## Stated exercise
Make an exact copy of all the material below, apart from the pictures.

## Information supplied
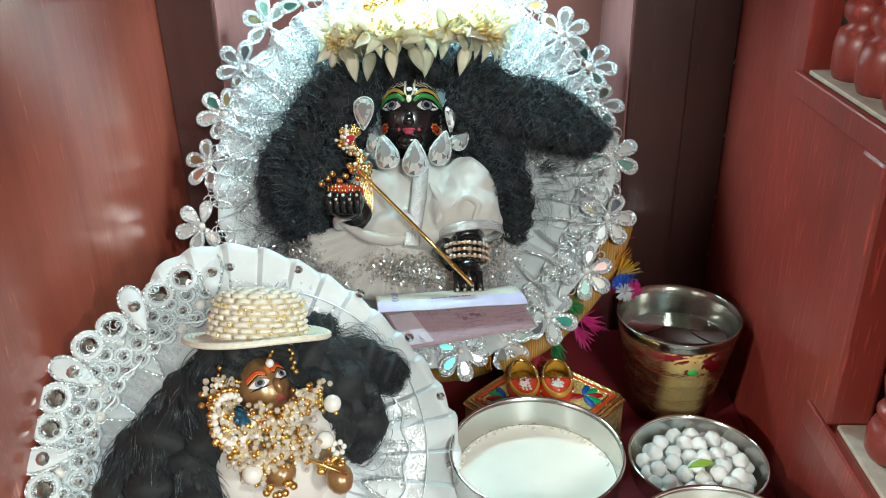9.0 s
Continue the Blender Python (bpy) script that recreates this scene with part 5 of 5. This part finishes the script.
THREADS = {"orange": paint("orange_thread", (0.6, 0.24, 0.02)), "red": paint("red_thread", (0.5, 0.02, 0.05)), "green": paint("green_thread", (0.02, 0.28, 0.08)), "yellow": paint("yellow_thread", (0.7, 0.42, 0.03)), "white": paint("white_thread", (0.75, 0.75, 0.78))}
for u, v, down, colour, n in ((0.076, -0.160, (-0.2, -1), THREADS["orange"], -0.012), (0.106, -0.166, (0, -1), THREADS["red"], -0.010), (0.116, -0.166, (0.2, -1), THREADS["red"], -0.010), (0.136, -0.160, (0.2, -1), THREADS["green"], -0.010),
                              (0.152, -0.148, (0.7, -0.8), MAGENTA_P, -0.006), (0.158, -0.140, (0.9, -0.5), MAGENTA_P, -0.006), (0.176, -0.108, (0.6, -0.4), THREADS["red"], -0.008), (0.188, -0.070, (0.5, 0.5), THREADS["red"], -0.02), (0.190, -0.104, (0.8, 0.5), THREADS["yellow"], -0.004), (0.192, -0.108, (0.5, 0.2), BLUE_P, -0.004), (0.186, -0.098, (0.7, 0.7), THREADS["orange"], -0.008), (0.148, -0.128, (0.6, -0.4), THREADS["green"], 0.0)):
    tassel(u, v, n, down, colour)
for u, v, n, colour in ((0.192, -0.112, 0.006, BLUE_P), (0.201, -0.117, 0.006, MAGENTA_P), (0.194, -0.119, 0.008, THREADS["white"])):
    c = np.array([u, v, n])
    out = []
    for _ in range(130):
        d = rng.normal(0, 1, 3)
        d /= np.linalg.norm(d)
        out.append([tuple(A(*(c + d * f * 0.0085))) for f in np.linspace(0.05, 1, 4)])
    strands("pompom", out, 0.0007, colour, garland, "fluffy thread pompom", kind="")

# cushion that carries the dark doll
seat = thing("doll_cushion", (-0.06, 0.70, 0), "multicoloured woven cushion under the dark doll's dress", "cushion")
bm = bmesh.new()
add_lathe(bm, [(0.0, 0.001), (0.118, 0.001), (0.128, 0.010), (0.130, 0.030), (0.124, 0.048), (0.110, 0.056), (0.0, 0.058)], pose(-0.055, 0.700, 0), 64)
part("cushion_body", bm, WOVEN, seat)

## Answer
9.0 s
Continue the Blender Python (bpy) script that recreates this scene with part 5 of 5. This part finishes the script.
THREADS = {"orange": paint("orange_thread", (0.6, 0.24, 0.02)), "red": paint("red_thread", (0.5, 0.02, 0.05)), "green": paint("green_thread", (0.02, 0.28, 0.08)), "yellow": paint("yellow_thread", (0.7, 0.42, 0.03)), "white": paint("white_thread", (0.75, 0.75, 0.78))}
for u, v, down, colour, n in ((0.076, -0.160, (-0.2, -1), THREADS["orange"], -0.012), (0.106, -0.166, (0, -1), THREADS["red"], -0.010), (0.116, -0.166, (0.2, -1), THREADS["red"], -0.010), (0.136, -0.160, (0.2, -1), THREADS["green"], -0.010),
                              (0.152, -0.148, (0.7, -0.8), MAGENTA_P, -0.006), (0.158, -0.140, (0.9, -0.5), MAGENTA_P, -0.006), (0.176, -0.108, (0.6, -0.4), THREADS["red"], -0.008), (0.188, -0.070, (0.5, 0.5), THREADS["red"], -0.02), (0.190, -0.104, (0.8, 0.5), THREADS["yellow"], -0.004), (0.192, -0.108, (0.5, 0.2), BLUE_P, -0.004), (0.186, -0.098, (0.7, 0.7), THREADS["orange"], -0.008), (0.148, -0.128, (0.6, -0.4), THREADS["green"], 0.0)):
    tassel(u, v, n, down, colour)
for u, v, n, colour in ((0.192, -0.112, 0.006, BLUE_P), (0.201, -0.117, 0.006, MAGENTA_P), (0.194, -0.119, 0.008, THREADS["white"])):
    c = np.array([u, v, n])
    out = []
    for _ in range(130):
        d = rng.normal(0, 1, 3)
        d /= np.linalg.norm(d)
        out.append([tuple(A(*(c + d * f * 0.0085))) for f in np.linspace(0.05, 1, 4)])
    strands("pompom", out, 0.0007, colour, garland, "fluffy thread pompom", kind="")

# cushion that carries the dark doll
seat = thing("doll_cushion", (-0.06, 0.70, 0), "multicoloured woven cushion under the dark doll's dress", "cushion")
bm = bmesh.new()
add_lathe(bm, [(0.0, 0.001), (0.118, 0.001), (0.128, 0.010), (0.130, 0.030), (0.124, 0.048), (0.110, 0.056), (0.0, 0.058)], pose(-0.055, 0.700, 0), 64)
part("cushion_body", bm, WOVEN, seat)